▸ **Short exercise**: Locate the line that contains "Continue the Blender". Reproduce it and all following lines up to the end of the material, exactly and with nothing added.

▸ **Data shown**:

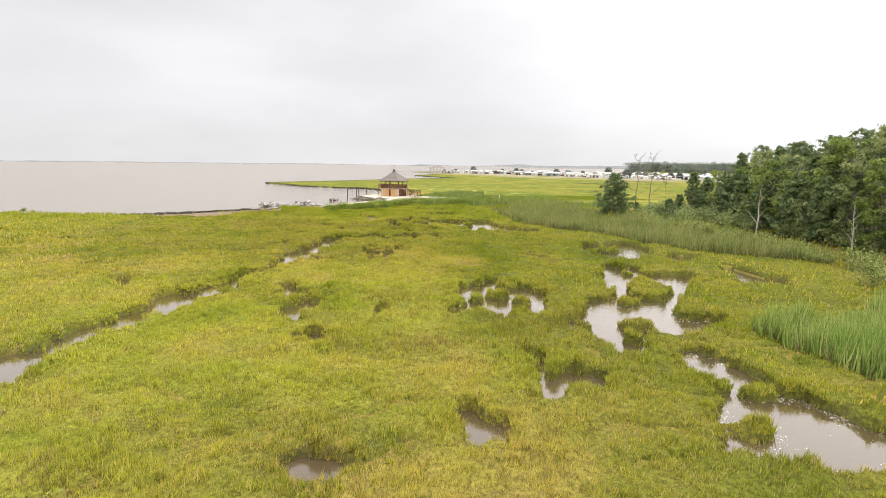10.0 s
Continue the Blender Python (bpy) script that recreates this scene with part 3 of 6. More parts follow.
# small round islets: centre and half widths
PADS = [(-12.4, 34.8, 0.5, 0.45), (-13.4, 34.6, 0.5, 0.45), (-14.7, 33.8, 0.55, 0.45), (-22.6, 35.5, 1.01, 0.81), (-5.9, 46.2, 1.04, 0.83), (-3.8, 47.4, 0.85, 0.68), (-2.8, 45.5, 0.53, 0.45), (-1.1, 109.1, 0.55, 0.45), (-3.3, 97.7, 0.5, 0.45), (-2.4, 93.4, 0.52, 0.45), (1.1, 130.8, 1.07, 0.86), (1.9, 126.3, 1.24, 0.99), (2.3, 133.8, 0.5, 0.45), (12.2, 124.6, 0.76, 0.61), (13.1, 117.2, 0.68, 0.54), (14.3, 57.3, 0.72, 0.58), (11.7, 54.1, 0.8, 0.64), (13, 58.1, 0.56, 0.45)]
PADS += [(5, 75.1, 0.59, 0.47), (6.7, 76, 0.83, 0.66), (8.1, 73.9, 0.68, 0.55), (8.5, 78.7, 0.5, 0.45), (15.8, 73.3, 0.81, 0.65), (13.9, 67.4, 1.1, 0.75), (12.3, 64.9, 0.6, 0.48), (20.8, 83.7, 0.55, 0.45), (24.4, 96.9, 1.12, 0.89), (-3.6, 48.2, 0.51, 0.45), (5.7, 80.7, 0.68, 0.54), (21.6, 86.9, 0.54, 0.45), (10.1, 67.2, 0.5, 0.45), (7.8, 79.5, 0.5, 0.45), (8.4, 78.9, 0.5, 0.45), (18.7, 74.7, 0.82, 0.65), (10.7, 77.6, 0.9, 0.72), (27.4, 92.7, 0.91, 0.73)]
SAND = [(-24.8, 163.7), (-19, 167), (-14.3, 174), (-9, 180), (-6, 186), (-9.5, 198), (-2, 212), (6, 207), (9.8, 197.2), (14.5, 195), (19.2, 189.8), (22.8, 185.3), (27.1, 181.2),
        (36, 172.6), (62, 148.5), (61.5, 147.6), (35, 171.4), (26.5, 180), (22.6, 183.4), (16.4, 183.8), (8.5, 183.4), (4.5, 178.9), (-2.6, 170.2), (-9.8, 161.8),
        (-14.4, 155.7), (-16.8, 157.0), (-19.8, 159.4), (-23.8, 162.4)]
TERRACE = [(-1.5, 184.0), (-4.1, 187.3), (-8.3, 197.8), (-1.8, 211.0), (8, 206), (12, 190), (6, 184)]
FLAT = [(-62, 151), (-49, 147), (-39, 152), (-33, 156), (-29, 160), (-25, 163.5), (-22.6, 156), (-21.6, 149.5), (-25.5, 146.2), (-28.2, 142.5), (-33, 136.5), (-41, 139), (-50, 142.5)]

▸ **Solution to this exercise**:
Continue the Blender Python (bpy) script that recreates this scene with part 3 of 6. More parts follow.
# small round islets: centre and half widths
PADS = [(-12.4, 34.8, 0.5, 0.45), (-13.4, 34.6, 0.5, 0.45), (-14.7, 33.8, 0.55, 0.45), (-22.6, 35.5, 1.01, 0.81), (-5.9, 46.2, 1.04, 0.83), (-3.8, 47.4, 0.85, 0.68), (-2.8, 45.5, 0.53, 0.45), (-1.1, 109.1, 0.55, 0.45), (-3.3, 97.7, 0.5, 0.45), (-2.4, 93.4, 0.52, 0.45), (1.1, 130.8, 1.07, 0.86), (1.9, 126.3, 1.24, 0.99), (2.3, 133.8, 0.5, 0.45), (12.2, 124.6, 0.76, 0.61), (13.1, 117.2, 0.68, 0.54), (14.3, 57.3, 0.72, 0.58), (11.7, 54.1, 0.8, 0.64), (13, 58.1, 0.56, 0.45)]
PADS += [(5, 75.1, 0.59, 0.47), (6.7, 76, 0.83, 0.66), (8.1, 73.9, 0.68, 0.55), (8.5, 78.7, 0.5, 0.45), (15.8, 73.3, 0.81, 0.65), (13.9, 67.4, 1.1, 0.75), (12.3, 64.9, 0.6, 0.48), (20.8, 83.7, 0.55, 0.45), (24.4, 96.9, 1.12, 0.89), (-3.6, 48.2, 0.51, 0.45), (5.7, 80.7, 0.68, 0.54), (21.6, 86.9, 0.54, 0.45), (10.1, 67.2, 0.5, 0.45), (7.8, 79.5, 0.5, 0.45), (8.4, 78.9, 0.5, 0.45), (18.7, 74.7, 0.82, 0.65), (10.7, 77.6, 0.9, 0.72), (27.4, 92.7, 0.91, 0.73)]
SAND = [(-24.8, 163.7), (-19, 167), (-14.3, 174), (-9, 180), (-6, 186), (-9.5, 198), (-2, 212), (6, 207), (9.8, 197.2), (14.5, 195), (19.2, 189.8), (22.8, 185.3), (27.1, 181.2),
        (36, 172.6), (62, 148.5), (61.5, 147.6), (35, 171.4), (26.5, 180), (22.6, 183.4), (16.4, 183.8), (8.5, 183.4), (4.5, 178.9), (-2.6, 170.2), (-9.8, 161.8),
        (-14.4, 155.7), (-16.8, 157.0), (-19.8, 159.4), (-23.8, 162.4)]
TERRACE = [(-1.5, 184.0), (-4.1, 187.3), (-8.3, 197.8), (-1.8, 211.0), (8, 206), (12, 190), (6, 184)]
FLAT = [(-62, 151), (-49, 147), (-39, 152), (-33, 156), (-29, 160), (-25, 163.5), (-22.6, 156), (-21.6, 149.5), (-25.5, 146.2), (-28.2, 142.5), (-33, 136.5), (-41, 139), (-50, 142.5)]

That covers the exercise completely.